Gather up all lines that carry the word "with".
begin
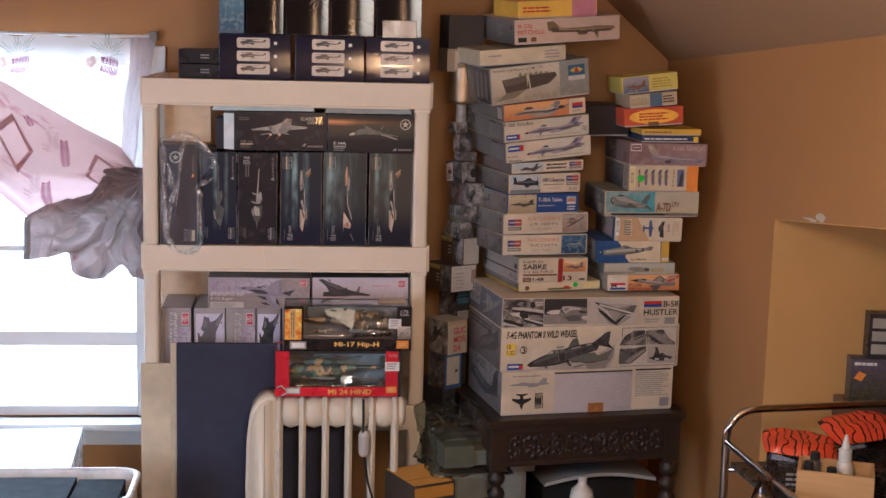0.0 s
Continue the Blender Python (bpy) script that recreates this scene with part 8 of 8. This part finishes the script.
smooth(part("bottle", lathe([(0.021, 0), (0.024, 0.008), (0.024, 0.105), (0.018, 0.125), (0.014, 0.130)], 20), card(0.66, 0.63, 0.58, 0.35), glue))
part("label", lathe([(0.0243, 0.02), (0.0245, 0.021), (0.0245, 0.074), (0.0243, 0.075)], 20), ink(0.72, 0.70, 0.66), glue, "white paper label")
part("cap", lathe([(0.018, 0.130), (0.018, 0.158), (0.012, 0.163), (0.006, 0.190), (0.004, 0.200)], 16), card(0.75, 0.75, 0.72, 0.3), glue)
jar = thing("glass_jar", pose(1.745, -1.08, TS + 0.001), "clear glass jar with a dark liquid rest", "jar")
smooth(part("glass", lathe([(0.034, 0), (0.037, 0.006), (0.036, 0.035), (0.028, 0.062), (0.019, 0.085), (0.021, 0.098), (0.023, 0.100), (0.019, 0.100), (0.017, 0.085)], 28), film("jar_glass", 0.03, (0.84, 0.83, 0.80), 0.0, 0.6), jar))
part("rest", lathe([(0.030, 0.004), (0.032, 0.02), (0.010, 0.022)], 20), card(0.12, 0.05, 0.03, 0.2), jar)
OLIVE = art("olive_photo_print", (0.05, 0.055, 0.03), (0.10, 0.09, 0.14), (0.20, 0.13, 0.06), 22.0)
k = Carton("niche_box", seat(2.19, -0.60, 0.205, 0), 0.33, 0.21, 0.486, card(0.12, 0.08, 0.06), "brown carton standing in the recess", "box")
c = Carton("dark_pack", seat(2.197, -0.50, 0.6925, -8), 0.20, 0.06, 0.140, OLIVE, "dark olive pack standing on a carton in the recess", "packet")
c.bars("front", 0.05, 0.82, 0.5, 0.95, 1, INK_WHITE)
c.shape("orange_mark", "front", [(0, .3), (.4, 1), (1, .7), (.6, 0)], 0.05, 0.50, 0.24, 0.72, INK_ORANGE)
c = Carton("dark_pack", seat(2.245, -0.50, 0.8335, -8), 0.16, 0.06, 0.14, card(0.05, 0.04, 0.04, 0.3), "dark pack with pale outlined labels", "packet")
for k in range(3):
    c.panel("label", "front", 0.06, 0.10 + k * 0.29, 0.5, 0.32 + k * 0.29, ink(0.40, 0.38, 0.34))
end
begin
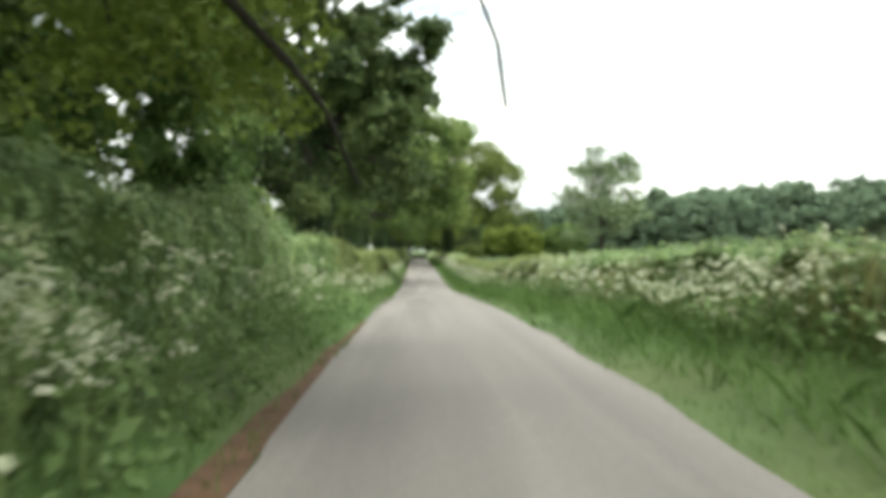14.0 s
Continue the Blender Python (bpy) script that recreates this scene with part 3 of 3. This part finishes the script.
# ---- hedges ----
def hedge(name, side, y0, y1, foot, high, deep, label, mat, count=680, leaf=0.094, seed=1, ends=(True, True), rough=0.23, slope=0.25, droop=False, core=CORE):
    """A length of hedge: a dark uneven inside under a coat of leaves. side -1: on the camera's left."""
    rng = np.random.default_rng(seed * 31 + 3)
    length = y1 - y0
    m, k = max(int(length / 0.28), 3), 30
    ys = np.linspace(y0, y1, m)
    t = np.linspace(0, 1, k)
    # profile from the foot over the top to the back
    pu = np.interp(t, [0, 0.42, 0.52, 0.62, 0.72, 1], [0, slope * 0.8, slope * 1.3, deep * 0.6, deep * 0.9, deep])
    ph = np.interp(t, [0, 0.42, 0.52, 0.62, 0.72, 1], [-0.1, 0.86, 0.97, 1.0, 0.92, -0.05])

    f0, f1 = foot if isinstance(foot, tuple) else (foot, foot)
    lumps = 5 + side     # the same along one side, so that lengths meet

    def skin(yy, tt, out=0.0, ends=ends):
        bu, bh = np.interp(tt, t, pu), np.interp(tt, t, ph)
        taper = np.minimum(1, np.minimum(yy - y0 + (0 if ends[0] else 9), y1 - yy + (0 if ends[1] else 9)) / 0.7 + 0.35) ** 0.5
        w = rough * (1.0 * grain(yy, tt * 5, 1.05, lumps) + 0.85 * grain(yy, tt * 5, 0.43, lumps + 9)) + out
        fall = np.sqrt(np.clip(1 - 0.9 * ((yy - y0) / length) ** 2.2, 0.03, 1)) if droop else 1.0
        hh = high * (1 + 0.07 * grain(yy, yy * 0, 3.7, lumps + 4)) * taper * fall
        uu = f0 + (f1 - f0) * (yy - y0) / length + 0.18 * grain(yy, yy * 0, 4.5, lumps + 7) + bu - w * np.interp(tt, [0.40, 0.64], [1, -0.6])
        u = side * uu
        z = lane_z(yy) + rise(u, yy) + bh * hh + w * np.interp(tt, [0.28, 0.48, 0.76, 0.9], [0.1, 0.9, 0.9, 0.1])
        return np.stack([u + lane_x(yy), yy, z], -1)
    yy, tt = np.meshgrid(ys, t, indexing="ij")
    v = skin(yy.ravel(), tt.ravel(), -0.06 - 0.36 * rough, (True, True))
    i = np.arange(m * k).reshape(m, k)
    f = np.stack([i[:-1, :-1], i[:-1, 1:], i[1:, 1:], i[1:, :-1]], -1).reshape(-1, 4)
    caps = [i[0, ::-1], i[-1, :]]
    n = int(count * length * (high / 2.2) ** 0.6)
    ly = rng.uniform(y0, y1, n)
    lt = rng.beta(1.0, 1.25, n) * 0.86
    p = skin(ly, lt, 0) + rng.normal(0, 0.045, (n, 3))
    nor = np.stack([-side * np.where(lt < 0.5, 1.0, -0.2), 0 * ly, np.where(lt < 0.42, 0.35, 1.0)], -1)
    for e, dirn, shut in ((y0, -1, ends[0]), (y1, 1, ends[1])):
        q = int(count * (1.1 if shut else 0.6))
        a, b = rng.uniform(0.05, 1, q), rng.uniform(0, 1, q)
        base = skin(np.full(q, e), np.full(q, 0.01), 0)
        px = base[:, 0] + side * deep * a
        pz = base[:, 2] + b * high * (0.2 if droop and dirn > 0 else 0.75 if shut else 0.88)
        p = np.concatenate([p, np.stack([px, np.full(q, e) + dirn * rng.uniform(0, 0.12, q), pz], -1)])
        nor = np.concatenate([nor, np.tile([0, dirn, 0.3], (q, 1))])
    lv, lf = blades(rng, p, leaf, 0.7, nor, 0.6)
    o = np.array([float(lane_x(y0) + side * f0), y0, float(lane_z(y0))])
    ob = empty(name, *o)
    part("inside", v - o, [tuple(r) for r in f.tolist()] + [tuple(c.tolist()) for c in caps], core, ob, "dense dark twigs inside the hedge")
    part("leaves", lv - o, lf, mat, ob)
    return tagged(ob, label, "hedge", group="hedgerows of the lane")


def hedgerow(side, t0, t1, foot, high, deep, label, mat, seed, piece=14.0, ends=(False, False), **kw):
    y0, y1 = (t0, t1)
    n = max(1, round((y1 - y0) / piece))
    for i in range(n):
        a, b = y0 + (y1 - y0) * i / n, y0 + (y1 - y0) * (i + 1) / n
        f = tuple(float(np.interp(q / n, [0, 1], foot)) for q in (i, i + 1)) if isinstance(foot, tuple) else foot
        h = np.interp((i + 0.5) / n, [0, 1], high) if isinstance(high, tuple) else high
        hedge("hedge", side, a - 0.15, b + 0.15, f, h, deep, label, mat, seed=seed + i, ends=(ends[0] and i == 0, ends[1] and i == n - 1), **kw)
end
begin
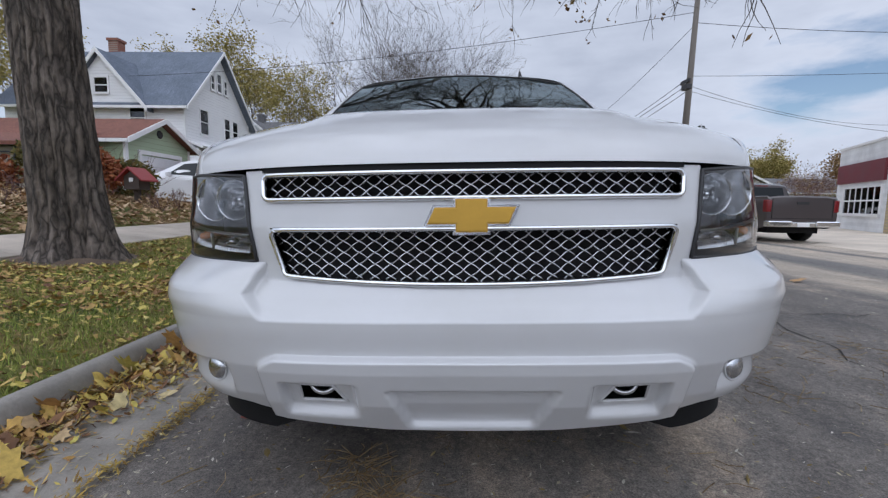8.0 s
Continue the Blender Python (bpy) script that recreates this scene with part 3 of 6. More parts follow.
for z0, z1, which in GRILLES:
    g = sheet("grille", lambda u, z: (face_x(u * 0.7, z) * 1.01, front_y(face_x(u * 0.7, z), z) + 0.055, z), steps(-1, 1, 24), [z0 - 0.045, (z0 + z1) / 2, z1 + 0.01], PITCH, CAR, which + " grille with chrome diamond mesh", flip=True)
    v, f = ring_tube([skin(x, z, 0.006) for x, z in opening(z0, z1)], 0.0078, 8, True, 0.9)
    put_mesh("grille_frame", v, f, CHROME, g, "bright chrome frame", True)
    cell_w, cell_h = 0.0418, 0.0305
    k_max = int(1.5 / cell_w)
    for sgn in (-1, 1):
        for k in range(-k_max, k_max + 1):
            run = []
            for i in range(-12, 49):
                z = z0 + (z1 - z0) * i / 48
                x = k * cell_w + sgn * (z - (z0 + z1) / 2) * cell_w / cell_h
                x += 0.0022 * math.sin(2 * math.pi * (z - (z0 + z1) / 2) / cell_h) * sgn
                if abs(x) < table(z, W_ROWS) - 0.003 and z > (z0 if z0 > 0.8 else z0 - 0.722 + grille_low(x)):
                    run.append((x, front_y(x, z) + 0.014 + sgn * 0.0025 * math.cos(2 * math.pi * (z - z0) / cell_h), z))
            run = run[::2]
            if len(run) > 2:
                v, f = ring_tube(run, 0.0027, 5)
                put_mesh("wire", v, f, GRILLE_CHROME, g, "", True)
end
▸ **SOLUTION FOR THIS EXERCISE**:
Continue the Blender Python (bpy) script that recreates this scene with part 8 of 8. This part finishes the script.
jar = thing("glass_jar", pose(1.745, -1.08, TS + 0.001), "clear glass jar with a dark liquid rest", "jar")
c = Carton("dark_pack", seat(2.245, -0.50, 0.8335, -8), 0.16, 0.06, 0.14, card(0.05, 0.04, 0.04, 0.3), "dark pack with pale outlined labels", "packet")
Continue the Blender Python (bpy) script that recreates this scene with part 3 of 3. This part finishes the script.
Continue the Blender Python (bpy) script that recreates this scene with part 3 of 6. More parts follow.
    g = sheet("grille", lambda u, z: (face_x(u * 0.7, z) * 1.01, front_y(face_x(u * 0.7, z), z) + 0.055, z), steps(-1, 1, 24), [z0 - 0.045, (z0 + z1) / 2, z1 + 0.01], PITCH, CAR, which + " grille with chrome diamond mesh", flip=True)